What this task involves: Look for "with" in the listing below. Gather each line that contains it.

Source material:
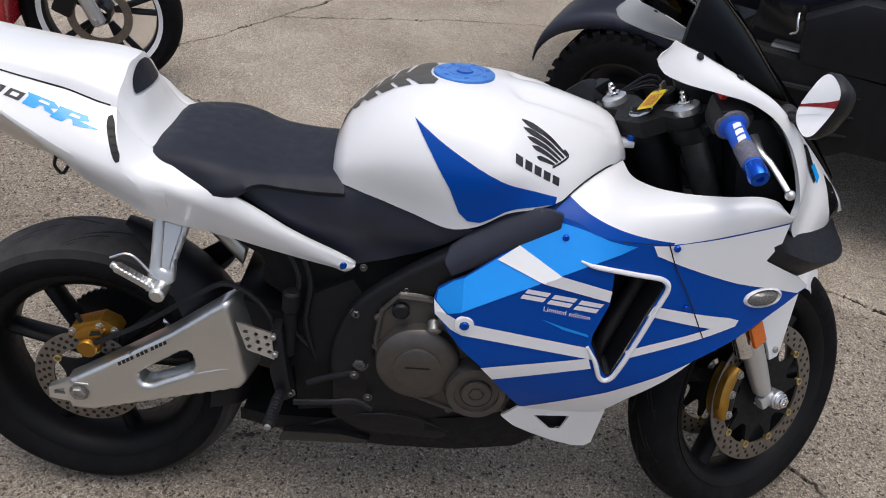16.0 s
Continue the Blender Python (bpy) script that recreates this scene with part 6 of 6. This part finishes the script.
def left_rearset():
    out_ = [(0.446, 0.478), (0.428, 0.499), (0.349, 0.525), (0.346, 0.492), (0.392, 0.432), (0.428, 0.430)]
    p = part("heel_plate", drilled(out_, 0.166, 0.171, 3, 3, (0.366, 0.502), (0.0235, -0.0085), (0.0095, -0.0165)), ALU, bike, "drilled aluminium heel plate")
    hub = Vector((0.432, 0.165, 0.388))
    part("hanger_post", tube([(0.415, 0.158, 0.435), tuple(hub)], [0.008, 0.011], 10), ALU, p, "aluminium hanger post")
    for q in ((0.524, 0.150, 0.420), (0.539, 0.150, 0.362)):
        part("hanger_arm", tube([tuple(hub), q], [0.010, 0.007], 10), ALU, p, "aluminium hanger arm")
        part("hanger_bolt", rod((q[0], 0.140, q[2]), (q[0], 0.162, q[2]), 0.010, 14), ALU, p, "arm eye with its bolt")
    part("peg_clevis", block((0.026, 0.030, 0.026), hub + Vector((0, 0.012, -0.004)), None, 0.005), ALU, p, "aluminium peg clevis")
    ribbed_peg(hub + Vector((0, 0.018, -0.006)), Vector((0.444, 0.258, 0.362)), ALU, p)
    return p


right_rearset()
left_rearset()

# side stand: its foot rests on the concrete
knee, foot = Vector((0.610, 0.135, 0.270)), Vector((0.722, 0.268, 0.056))
st = part("side_stand", tube([knee, knee.lerp(foot, 0.5), foot], [0.014, 0.0115, 0.010], 12), SATIN, bike, "black side stand swung out")
part("stand_foot", moved(block((0.040, 0.030, 0.010), (0, 0, 0), bevel=0.003), Matrix.Translation(foot + Vector((0.0, 0.006, -0.002))) @ Matrix.Rotation(radians(8.944), 4, "X")), SATIN, st, "flat stand foot")
part("stand_tang", rod(knee.lerp(foot, 0.75), knee.lerp(foot, 0.75) + Vector((0.015, 0.045, 0.0)), 0.005, 8), SATIN, st, "kick tang")
part("stand_spring", tube([knee + Vector((-0.02 + 0.005 * math.cos(w), 0.012 + 0.005 * math.sin(w), -0.002 * w)) for w in np.linspace(0, 40, 120)], 0.0012, 5), STEEL, st, "return spring")
# ---- vehicles parked round the yard ----
def knobby(parent, c, R, W, m, rim_mat, knobs=34, rr=0.55, name="wheel", label="knobbly off-road wheel"):
    """An off-road wheel: tyre with blocks, dished rim and hub."""
    h = W / 2
    prof = [(R * rr, -h * 0.80), (R * 0.72, -h), (R * 0.88, -h * 0.98), (R * 0.955, -h * 0.85), (R * 0.965, 0), (R * 0.955, h * 0.85), (R * 0.88, h * 0.98), (R * 0.72, h), (R * rr, h * 0.80)]
    w = part(name, moved(spin([(0.001, -h * 0.5), (R * rr * 0.45, -h * 0.5), (R * rr * 0.6, -h * 0.25), (R * rr * 0.92, -h * 0.45), (R * rr, -h * 0.82), (R * rr * 1.06, -h * 0.84)], 40, "y", c), m), rim_mat, parent, label)
    part("rim_back", moved(spin([(0.001, h * 0.5), (R * rr * 0.6, h * 0.5), (R * rr, h * 0.82)], 32, "y", c), m), rim_mat, w)
    tyre = part("tyre", moved(spin(prof, 56, "y", c), m), RUBBER, w, "black knobbly tyre")
    bm = None
    for k in range(knobs):
        a = 2 * math.pi * k / knobs
        for y, sz in ((-0.74, (0.026, W * 0.22, R * 0.095)), (-0.26, (0.022, W * 0.20, R * 0.10)), (0.26, (0.022, W * 0.20, R * 0.10)), (0.74, (0.026, W * 0.22, R * 0.095))):
            b = a + (0.5 * 2 * math.pi / knobs if abs(y) < 0.5 else 0)
            q = R * (0.975 if abs(y) < 0.5 else 0.955)
            piece = block(sz, (0, 0, 0), bevel=0.0)
            mm = Matrix.Translation((c[0] + q * math.cos(b), c[1] + y * h, c[2] + q * math.sin(b))) @ Matrix.Rotation(-b, 4, "Y") @ Matrix.Rotation(-0.5 * y, 4, "X")
            bm = joined(bm, moved(piece, mm))
    tagged(part("tread_block", moved(bm, m), RUBBER, tyre, "rubber tread blocks"), kind="stuff")
    for k in range(4):
        a = k * math.pi / 2 + 0.4
        at = Vector((c[0] + R * rr * 0.28 * math.cos(a), c[1] - h * 0.5, c[2] + R * rr * 0.28 * math.sin(a)))
        part("wheel_nut", moved(hexbolt(at, at + Vector((0, -1, 0)), R * 0.035, 0.015), m), CHROME, w)
    part("hub_cap", moved(spin([(0.001, -h * 0.5 - 0.02), (R * 0.10, -h * 0.5 - 0.018), (R * 0.11, -h * 0.5)], 20, "y", c), m), rim_mat, w, "hub cap")
    return w


def side_by_side():
    """A black off-road buggy beside the motorcycle, built along +x with its near side at y = 0."""
    a, b = Vector((1.26, 1.42, 0)), Vector((2.85, 0.64, 0))
    ang = math.atan2(b.y - a.y, b.x - a.x)
    m = Matrix.Translation(a) @ Matrix.Rotation(ang, 4, "Z")
    v = thing("off_road_buggy", "dusty black off-road buggy parked on the concrete", "vehicle", m)
    L = (b - a).length
    for x in (0.0, L):
        for y in (0.13, 1.25):
            R = 0.305 if x else 0.265
            knobby(v, (x if x else 0.05, y, R), R, 0.25, Matrix(), SATIN, label="black wheel with a knobbly tyre")
    sill = part("sill", prism([(0.40, 0.60), (0.335, 0.545), (0.40, 0.46), (0.50, 0.365), (0.585, 0.300), (0.76, 0.305), (0.80, 0.335), (1.36, 0.345), (1.38, 0.43), (1.30, 0.50), (0.90, 0.575)], -0.01, 0.30, 0.012), GREYPL, v, "ribbed charcoal plastic sill")
    for k in range(3):
        z, x0 = 0.515 - 0.065 * k, 0.49 + 0.04 * k
        part("sill_rib", tube([(x0, -0.012, z - 0.012), (x0 + 0.05, -0.020, z - 0.006), (0.72, -0.020, z), (0.79, -0.012, z + 0.004)], [0.004, 0.011, 0.011, 0.004], 8), GREYPL, sill, "raised rib")
    part("step_plate", block((0.10, 0.05, 0.006), (0.54, 0.06, 0.598), None, 0.002), ALU, sill, "bright step plate")
    part("floor_pan", block((L - 0.2, 0.95, 0.06), (L / 2, 0.75, 0.36), None, 0.02), GREYPL, v, "black floor pan")

    def fender(x, name, skew, r, z0, material):
        grid = []
        for w in np.linspace(radians(12), radians(172), 24):
            row = []
            for u, dy, dz in ((0, 0.045, -0.050), (0.02, 0.032, -0.030), (0.08, 0.035, -0.006), (0.2, 0.06, 0.010), (0.5, 0.14, 0.020), (0.8, 0.24, 0.025), (1, 0.36, 0.02)):
                row.append((x + r * math.cos(w) + skew * math.sin(w), dy, z0 + 0.215 * math.sin(w) + dz))
            grid.append(row)
        return part(name, add_grid(bmesh.new(), grid), material, v, "wide charcoal plastic fender", sharp=60)

    fender(0.05, "rear_fender", -0.03, 0.33, 0.355, COVERPL)
    fender(L, "front_fender", 0.03, 0.345, 0.425, GREYPL)
    # pale side plate over the rear wheel
    part("side_plate", prism([(0.04, 0.565), (0.08, 0.607), (0.15, 0.617), (0.22, 0.595), (0.36, 0.540), (0.34, 0.520), (0.26, 0.537), (0.10, 0.553)], 0.020, 0.040, 0.004), PUTTY, v, "weathered pale plastic side plate")
    part("side_body", prism([(0.42, 0.58), (0.40, 0.86), (0.80, 0.90), (1.50, 0.86), (1.75, 0.72), (1.40, 0.48), (0.90, 0.56)], 0.06, 0.18, 0.03), GLOSSBLACK, v, "dark side body")
    part("side_bolster", prism([(0.58, 0.58), (0.56, 0.72), (0.70, 0.80), (1.20, 0.80), (1.32, 0.70), (1.24, 0.57)], -0.02, 0.07, 0.03), BLACKPL, v, "black padded side bolster")
    part("front_body", prism([(1.42, 0.52), (1.48, 0.95), (2.10, 0.90), (2.40, 0.72), (2.36, 0.56)], 0.22, 1.15, 0.05), BLACKPL, v, "black bonnet")
    part("rear_body", prism([(-0.45, 0.66), (-0.45, 0.92), (0.45, 0.92), (0.45, 0.62)], 0.22, 1.20, 0.04), BLACKPL, v, "black cargo box")
    part("seat_base", block((0.60, 0.95, 0.34), (0.95, 0.75, 0.56), None, 0.06), BLACKPL, v, "black bench seat")
    part("seat_back", block((0.14, 0.95, 0.50), (0.62, 0.75, 0.95), Matrix.Rotation(-0.2, 4, "Y"), 0.05), BLACKPL, v, "black seat back")
    part("grab_hook", tube(smooth([(0.54, 0.02, 0.72), (0.545, 0.0, 0.70), (0.55, -0.005, 0.672), (0.535, 0.0, 0.66)], 10), 0.004, 8), CHROME, v, "bright hook")
    return v


side_by_side()


def quad():
    """A quad bike of which little more than the near wheels is seen."""
    a, b = Vector((-0.60, -1.90, 0)), Vector((0.42, -2.50, 0))
    ang = math.atan2(b.y - a.y, b.x - a.x)
    m = Matrix.Translation(a) @ Matrix.Rotation(ang, 4, "Z") @ Matrix.Rotation(math.pi, 4, "Z")
    v = thing("quad_bike", "black quad bike with alloy wheels and knobbly tyres", "vehicle", m)
    L = (b - a).length
    for x in (0.0, -L):
        for y in (0.0, 0.80):
            knobby(v, (x, y, 0.27), 0.27, 0.20, Matrix(), ALU, 22, 0.52, label="alloy wheel with a knobbly tyre")
    part("chassis", block((L - 0.2, 0.30, 0.30), (-L / 2, 0.40, 0.45), None, 0.05), SATIN, v, "black chassis")
    part("bodywork", block((L + 0.3, 0.62, 0.14), (-L / 2, 0.42, 0.72), None, 0.05), BLACKPL, v, "black plastic bodywork")
    part("seat", block((0.65, 0.26, 0.12), (-L / 2 + 0.1, 0.42, 0.84), None, 0.05), SEATMAT, v, "black seat")
    for x in (0.0, -L):
        part("axle", rod((x, 0.0, 0.27), (x, 0.80, 0.27), 0.025, 12), SATIN, v, "axle")
    return v


quad()


def red_bike():
    """The front of a red motorcycle parked behind."""
    c = (-0.62, 1.86)
    m = Matrix.Translation((c[0], c[1], 0)) @ Matrix.Rotation(radians(6), 4, "Z")
    v = thing("red_motorcycle", "red motorcycle with a black cast wheel striped white", "motorcycle", m)
    c = (0, 0, 0.30)
    prof = tyre_profile(0.30, 0.11, 0.232)
    w = part("front_wheel", spin([(0.028, -0.045), (0.040, -0.040), (0.040, 0.040), (0.028, 0.045)], 28, "y", c), SATIN, v, "black cast front wheel")
    part("tyre", spin(prof, 72, "y", c), RUBBER, w, "black road tyre")
    part("rim", spin([(0.236, -0.040), (0.226, -0.036), (0.205, -0.020), (0.200, 0), (0.205, 0.020), (0.226, 0.036), (0.236, 0.040)], 64, "y", c), SATIN, w, "black rim")
    part("rim_stripe", spin([(0.232, -0.0425), (0.214, -0.034)], 64, "y", c), DECALWHITE, w, "white rim stripe")
    for k in range(5):
        for dw in (-0.16, 0.16):
            a = 2 * math.pi * k / 5 + 0.15
            part("spoke", tube([(0.05 * math.cos(a), 0, 0.30 + 0.05 * math.sin(a)), (0.205 * math.cos(a + dw), 0, 0.30 + 0.205 * math.sin(a + dw))], 0.013, 8), SATIN, w)
    part("brake_disc", spin([(0.122, -0.052), (0.122, -0.048), (0.090, -0.048), (0.090, -0.052)], 48, "y", c, closed=True), DISC, w, "steel brake disc")
    for s in (1, -1):
        top = Vector((-0.27, s * 0.085, 0.85))
        low = Vector((-0.012, s * 0.085, 0.33))
        leg_ = part("fork_leg", rod(top, low, 0.019, 20), SILVER, v, "silver fork leg")
        part("fork_foot", rod(low + Vector((0.02, 0, -0.05)), low + Vector((-0.03, 0, 0.08)), 0.027, 20), SILVER, leg_, "fork foot")
        part("axle_bolt", hexbolt((0, s * 0.10, 0.30), (0, s, 0.30), 0.012, 0.014), STEEL, leg_, "axle bolt")
        part("amber_reflector", block((0.034, 0.014, 0.085), (-0.125, s * 0.112, 0.47), Matrix.Rotation(radians(-26), 4, "Y"), 0.004), surface("amber_lens", (0.85, 0.42, 0.01), 0.3), leg_, "amber reflector")
    part("caliper", block((0.075, 0.05, 0.11), (-0.11, -0.055, 0.36), Matrix.Rotation(0.5, 4, "Y"), 0.015), SATIN, v, "black brake caliper")
    grid = []
    for w_ in np.linspace(radians(70), radians(180), 18):
        grid.append([(0.335 * math.cos(w_), 0.075 * u, 0.30 + (0.335 - 0.05 * abs(u) ** 3) * math.sin(w_)) for u in np.linspace(-1, 1, 9)])
    part("front_fender", add_grid(bmesh.new(), grid), REDPAINT, v, "red front fender")
    part("fairing", prism([(-0.30, 0.28), (-0.24, 0.74), (-0.70, 0.80), (-0.95, 0.45), (-0.60, 0.22)], -0.18, 0.18, 0.03), REDPAINT, v, "red side fairing")
    part("tank", block((0.50, 0.28, 0.26), (-0.62, 0, 0.88), None, 0.09), REDPAINT, v, "red fuel tank")
    part("rear_wheel", spin(tyre_profile(0.30, 0.13, 0.232), 48, "y", (-1.35, 0, 0.30)), RUBBER, v, "rear wheel")
    part("seat", block((0.6, 0.24, 0.12), (-1.10, 0, 0.80), None, 0.05), SEATMAT, v, "black seat")
    return v


red_bike()

twig("twig", [(0.70, 0.54, 0.003), (0.665, 0.50, 0.005), (0.62, 0.44, 0.003), (0.60, 0.37, 0.004)], 0.0022, "thin dry twig lying on the concrete")
twig("twig", [(0.965, -0.42, 0.003), (0.945, -0.39, 0.004), (0.915, -0.40, 0.003)], 0.0018, "short dry twig lying on the concrete")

Solution to this problem:
Continue the Blender Python (bpy) script that recreates this scene with part 6 of 6. This part finishes the script.
        part("hanger_bolt", rod((q[0], 0.140, q[2]), (q[0], 0.162, q[2]), 0.010, 14), ALU, p, "arm eye with its bolt")
    """An off-road wheel: tyre with blocks, dished rim and hub."""
    """A black off-road buggy beside the motorcycle, built along +x with its near side at y = 0."""
            knobby(v, (x if x else 0.05, y, R), R, 0.25, Matrix(), SATIN, label="black wheel with a knobbly tyre")
    v = thing("quad_bike", "black quad bike with alloy wheels and knobbly tyres", "vehicle", m)
            knobby(v, (x, y, 0.27), 0.27, 0.20, Matrix(), ALU, 22, 0.52, label="alloy wheel with a knobbly tyre")
    v = thing("red_motorcycle", "red motorcycle with a black cast wheel striped white", "motorcycle", m)